- WHAT YOU HAVE TO DO: Make an exact transcription of the material, leaving out all images.

________________________________________

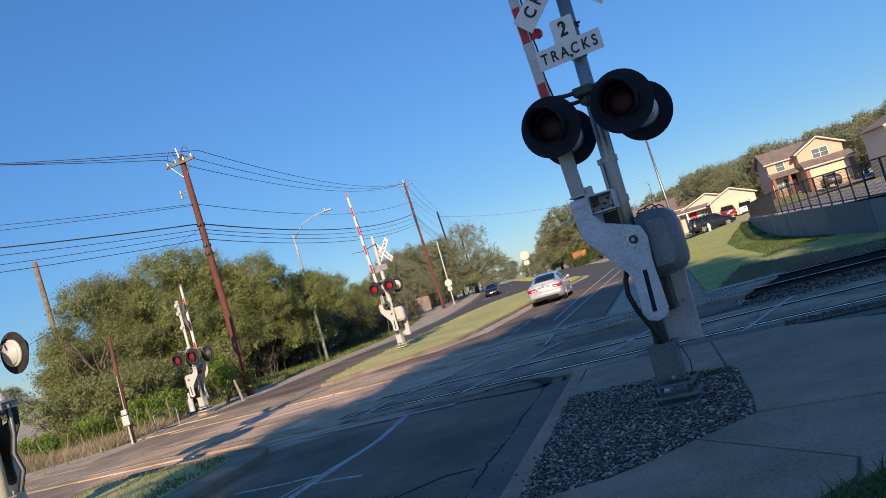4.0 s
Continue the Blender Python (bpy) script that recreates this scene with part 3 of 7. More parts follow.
def island(name, edge, height, label, margin=0.16):
    """A grass island inside a concrete kerb; edge: the outline, anticlockwise."""
    E2 = [Vector(p) for p in edge]
    c = sum(E2, Vector((0, 0))) / len(E2)
    ob = thing(name, (c.x, c.y, 0), 0, label, "median", kind="structure")
    n = len(E2)

    def offset(k):
        out = []
        for i in range(n):
            t0, t1 = (E2[i] - E2[i - 1]).normalized(), (E2[(i + 1) % n] - E2[i]).normalized()
            nn = (Vector((t0.y, -t0.x)) + Vector((t1.y, -t1.x))).normalized()
            out.append(E2[i] - nn * k)
        return out
    for i in range(n):
        r0, r1 = offset(0.0), offset(0.16)
        j = (i + 1) % n
        bm = bmesh.new()
        ring = []
        for p, q in ((r0[i], r1[i]), (r0[j], r1[j])):
            zg = gz(p.x, p.y)
            ring.append([bm.verts.new((v.x - c.x, v.y - c.y, zg + z)) for v, z in ((p, -0.1), (p, height - 0.03), (p.lerp(q, 0.25), height), (q, height), (q, -0.1))])
        for k in range(4):
            bm.faces.new((ring[0][k], ring[0][k + 1], ring[1][k + 1], ring[1][k]))
        for r in ring:
            bm.faces.new(r)
        bmesh.ops.recalc_face_normals(bm, faces=bm.faces[:])
        part("kerb_stone", bm, M["kerb"], ob)
    if margin > 0.17:
        bm = bmesh.new()
        vs = [bm.verts.new((p.x - c.x, p.y - c.y, gz(p.x, p.y) + height - 0.012)) for p in offset(0.16)]
        f = bm.faces.new(vs)
        f.normal_update()
        if f.normal.z < 0:
            f.normal_flip()
        part("soil_margin", bm, M["kerb"], ob, "bare trodden soil inside the kerb")
        height += 0.004
    inner = offset(margin)
    bm = bmesh.new()
    vs = [bm.verts.new((p.x - c.x, p.y - c.y, gz(p.x, p.y) + height - 0.01)) for p in inner]
    f = bm.faces.new(vs)
    bmesh.ops.recalc_face_normals(bm, faces=[f])
    if f.normal.z < 0:
        f.normal_flip()
    bmesh.ops.triangulate(bm, faces=bm.faces[:])
    bmesh.ops.subdivide_edges(bm, edges=[e for e in bm.edges if e.calc_length() > 1.5], cuts=3, use_grid_fill=True)
    for v in bm.verts:
        if not v.is_boundary:
            v.co.z = gz(v.co.x + c.x, v.co.y + c.y) + height + 0.05 + 0.03 * noise.noise(Vector((v.co.x, v.co.y, 0)))
    part("turf", bm, M["turf_median"], ob, "mown grass", smooth=True)
    return ob, inner


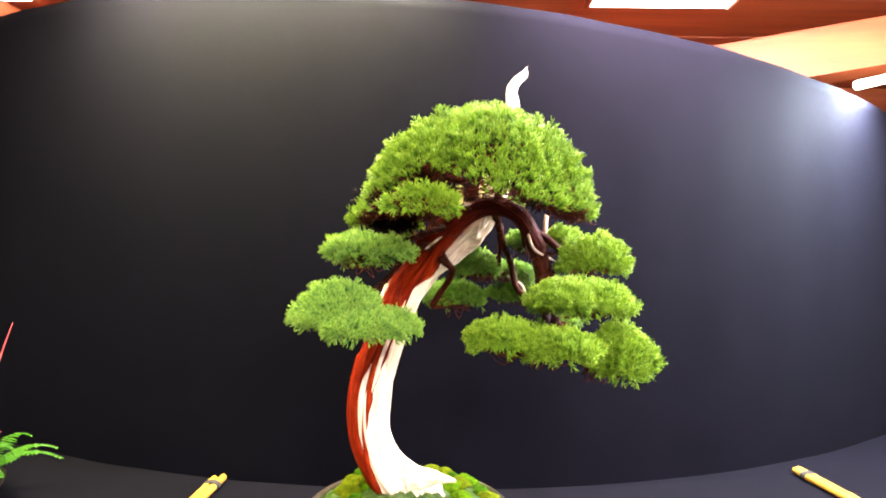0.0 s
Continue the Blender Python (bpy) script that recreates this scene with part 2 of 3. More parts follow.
def mesh_of(name, verts, quads=None, tris=None, mat=None, smooth=True, tip=None, flow=None):
    verts = np.asarray(verts, dtype=np.float32)
    q = np.zeros((0, 4), int) if quads is None else np.asarray(quads, int).reshape(-1, 4)
    t = np.zeros((0, 3), int) if tris is None else np.asarray(tris, int).reshape(-1, 3)
    me = bpy.data.meshes.new(name)
    me.vertices.add(len(verts))
    me.vertices.foreach_set("co", verts.ravel())
    me.loops.add(q.size + t.size)
    me.loops.foreach_set("vertex_index", np.concatenate([q.ravel(), t.ravel()]).astype(np.int32))
    me.polygons.add(len(q) + len(t))
    starts = np.concatenate([np.arange(len(q)) * 4, q.size + np.arange(len(t)) * 3]).astype(np.int32)
    me.polygons.foreach_set("loop_start", starts)
    me.polygons.foreach_set("use_smooth", np.full(len(q) + len(t), smooth))
    if tip is not None:
        a = me.attributes.new("tip", "FLOAT", "POINT")
        a.data.foreach_set("value", np.asarray(tip, dtype=np.float32))
    if flow is not None:
        a = me.attributes.new("flow", "FLOAT_VECTOR", "POINT")
        a.data.foreach_set("vector", np.asarray(flow, dtype=np.float32).ravel())
    me.update(calc_edges=True)
    me.validate()
    if mat is not None:
        me.materials.append(mat)
    return me


def part(name, me, parent, label="", kind=""):
    ob = new(name, me)
    ob.parent = parent
    return tagged(ob, label, kind=kind)


def thing(name, label, category, at=(0, 0, 0), group="", kind=""):
    ob = new(name)
    ob.location = at
    return tagged(ob, label, category, group, kind)


def spline(points, steps):
    """Catmull-Rom through rows of (x, y, z, radius...)."""
    p = np.asarray(points, float)
    p = np.vstack([2 * p[0] - p[1], p, 2 * p[-1] - p[-2]])
    out = []
    for i in range(1, len(p) - 2):
        u = np.linspace(0, 1, steps, endpoint=False)[:, None]
        a, b, c, d = p[i - 1], p[i], p[i + 1], p[i + 2]
        out.append(0.5 * (2 * b + (c - a) * u + (2 * a - 5 * b + 4 * c - d) * u ** 2 + (3 * b - a - 3 * c + d) * u ** 3))
    out.append(p[-2][None])
    return np.vstack(out)


def frames_of(c):
    """Tangents and two side vectors along a line, turned as little as possible; the first side starts towards the front (-y)."""
    t = np.gradient(c, axis=0)
    t /= np.linalg.norm(t, axis=1)[:, None]
    n = np.zeros_like(t)
    ref = np.array((0, -1.0, 0)) if abs(t[0][1]) < 0.9 else np.array((1.0, 0, 0))
    for i in range(len(t)):
        ref = ref - t[i] * (ref @ t[i])
        ref /= np.linalg.norm(ref)
        n[i] = ref
    return t, n, np.cross(t, n)


rng = np.random.default_rng(7)


def lumps(p, scale, seed):
    """A smooth field of about -1 to 1 over points."""
    r = np.random.default_rng(seed)
    v = np.zeros(len(p))
    for k in range(7):
        d = r.normal(size=3)
        d *= scale * (0.7 + 0.9 * r.random()) / np.linalg.norm(d)
        v += np.sin(p @ d + r.random() * 6.28)
    return v / 3.2


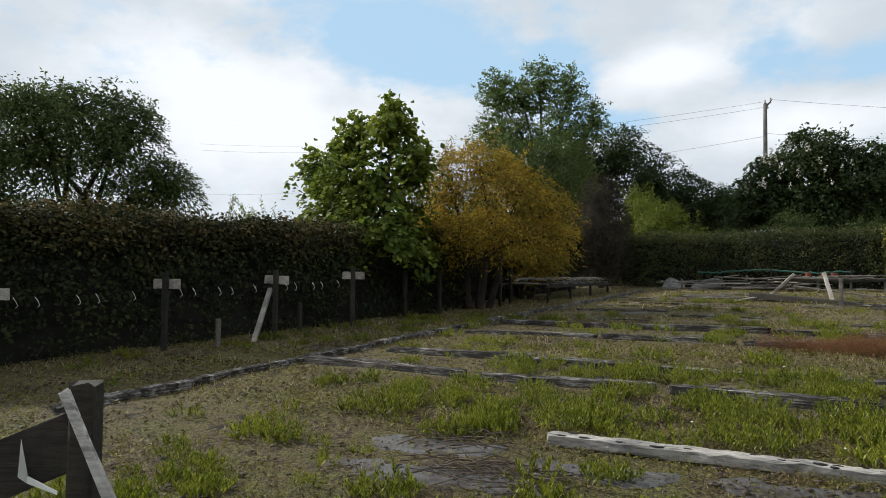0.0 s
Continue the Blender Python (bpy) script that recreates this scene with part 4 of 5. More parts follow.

________________________________________

- OUTPUT FOR THIS EXERCISE:
4.0 s
Continue the Blender Python (bpy) script that recreates this scene with part 3 of 7. More parts follow.
def island(name, edge, height, label, margin=0.16):
    """A grass island inside a concrete kerb; edge: the outline, anticlockwise."""
    E2 = [Vector(p) for p in edge]
    c = sum(E2, Vector((0, 0))) / len(E2)
    ob = thing(name, (c.x, c.y, 0), 0, label, "median", kind="structure")
    n = len(E2)

    def offset(k):
        out = []
        for i in range(n):
            t0, t1 = (E2[i] - E2[i - 1]).normalized(), (E2[(i + 1) % n] - E2[i]).normalized()
            nn = (Vector((t0.y, -t0.x)) + Vector((t1.y, -t1.x))).normalized()
            out.append(E2[i] - nn * k)
        return out
    for i in range(n):
        r0, r1 = offset(0.0), offset(0.16)
        j = (i + 1) % n
        bm = bmesh.new()
        ring = []
        for p, q in ((r0[i], r1[i]), (r0[j], r1[j])):
            zg = gz(p.x, p.y)
            ring.append([bm.verts.new((v.x - c.x, v.y - c.y, zg + z)) for v, z in ((p, -0.1), (p, height - 0.03), (p.lerp(q, 0.25), height), (q, height), (q, -0.1))])
        for k in range(4):
            bm.faces.new((ring[0][k], ring[0][k + 1], ring[1][k + 1], ring[1][k]))
        for r in ring:
            bm.faces.new(r)
        bmesh.ops.recalc_face_normals(bm, faces=bm.faces[:])
        part("kerb_stone", bm, M["kerb"], ob)
    if margin > 0.17:
        bm = bmesh.new()
        vs = [bm.verts.new((p.x - c.x, p.y - c.y, gz(p.x, p.y) + height - 0.012)) for p in offset(0.16)]
        f = bm.faces.new(vs)
        f.normal_update()
        if f.normal.z < 0:
            f.normal_flip()
        part("soil_margin", bm, M["kerb"], ob, "bare trodden soil inside the kerb")
        height += 0.004
    inner = offset(margin)
    bm = bmesh.new()
    vs = [bm.verts.new((p.x - c.x, p.y - c.y, gz(p.x, p.y) + height - 0.01)) for p in inner]
    f = bm.faces.new(vs)
    bmesh.ops.recalc_face_normals(bm, faces=[f])
    if f.normal.z < 0:
        f.normal_flip()
    bmesh.ops.triangulate(bm, faces=bm.faces[:])
    bmesh.ops.subdivide_edges(bm, edges=[e for e in bm.edges if e.calc_length() > 1.5], cuts=3, use_grid_fill=True)
    for v in bm.verts:
        if not v.is_boundary:
            v.co.z = gz(v.co.x + c.x, v.co.y + c.y) + height + 0.05 + 0.03 * noise.noise(Vector((v.co.x, v.co.y, 0)))
    part("turf", bm, M["turf_median"], ob, "mown grass", smooth=True)
    return ob, inner


0.0 s
Continue the Blender Python (bpy) script that recreates this scene with part 2 of 3. More parts follow.
def mesh_of(name, verts, quads=None, tris=None, mat=None, smooth=True, tip=None, flow=None):
    verts = np.asarray(verts, dtype=np.float32)
    q = np.zeros((0, 4), int) if quads is None else np.asarray(quads, int).reshape(-1, 4)
    t = np.zeros((0, 3), int) if tris is None else np.asarray(tris, int).reshape(-1, 3)
    me = bpy.data.meshes.new(name)
    me.vertices.add(len(verts))
    me.vertices.foreach_set("co", verts.ravel())
    me.loops.add(q.size + t.size)
    me.loops.foreach_set("vertex_index", np.concatenate([q.ravel(), t.ravel()]).astype(np.int32))
    me.polygons.add(len(q) + len(t))
    starts = np.concatenate([np.arange(len(q)) * 4, q.size + np.arange(len(t)) * 3]).astype(np.int32)
    me.polygons.foreach_set("loop_start", starts)
    me.polygons.foreach_set("use_smooth", np.full(len(q) + len(t), smooth))
    if tip is not None:
        a = me.attributes.new("tip", "FLOAT", "POINT")
        a.data.foreach_set("value", np.asarray(tip, dtype=np.float32))
    if flow is not None:
        a = me.attributes.new("flow", "FLOAT_VECTOR", "POINT")
        a.data.foreach_set("vector", np.asarray(flow, dtype=np.float32).ravel())
    me.update(calc_edges=True)
    me.validate()
    if mat is not None:
        me.materials.append(mat)
    return me


def part(name, me, parent, label="", kind=""):
    ob = new(name, me)
    ob.parent = parent
    return tagged(ob, label, kind=kind)


def thing(name, label, category, at=(0, 0, 0), group="", kind=""):
    ob = new(name)
    ob.location = at
    return tagged(ob, label, category, group, kind)


def spline(points, steps):
    """Catmull-Rom through rows of (x, y, z, radius...)."""
    p = np.asarray(points, float)
    p = np.vstack([2 * p[0] - p[1], p, 2 * p[-1] - p[-2]])
    out = []
    for i in range(1, len(p) - 2):
        u = np.linspace(0, 1, steps, endpoint=False)[:, None]
        a, b, c, d = p[i - 1], p[i], p[i + 1], p[i + 2]
        out.append(0.5 * (2 * b + (c - a) * u + (2 * a - 5 * b + 4 * c - d) * u ** 2 + (3 * b - a - 3 * c + d) * u ** 3))
    out.append(p[-2][None])
    return np.vstack(out)


def frames_of(c):
    """Tangents and two side vectors along a line, turned as little as possible; the first side starts towards the front (-y)."""
    t = np.gradient(c, axis=0)
    t /= np.linalg.norm(t, axis=1)[:, None]
    n = np.zeros_like(t)
    ref = np.array((0, -1.0, 0)) if abs(t[0][1]) < 0.9 else np.array((1.0, 0, 0))
    for i in range(len(t)):
        ref = ref - t[i] * (ref @ t[i])
        ref /= np.linalg.norm(ref)
        n[i] = ref
    return t, n, np.cross(t, n)


rng = np.random.default_rng(7)


def lumps(p, scale, seed):
    """A smooth field of about -1 to 1 over points."""
    r = np.random.default_rng(seed)
    v = np.zeros(len(p))
    for k in range(7):
        d = r.normal(size=3)
        d *= scale * (0.7 + 0.9 * r.random()) / np.linalg.norm(d)
        v += np.sin(p @ d + r.random() * 6.28)
    return v / 3.2


0.0 s
Continue the Blender Python (bpy) script that recreates this scene with part 4 of 5. More parts follow.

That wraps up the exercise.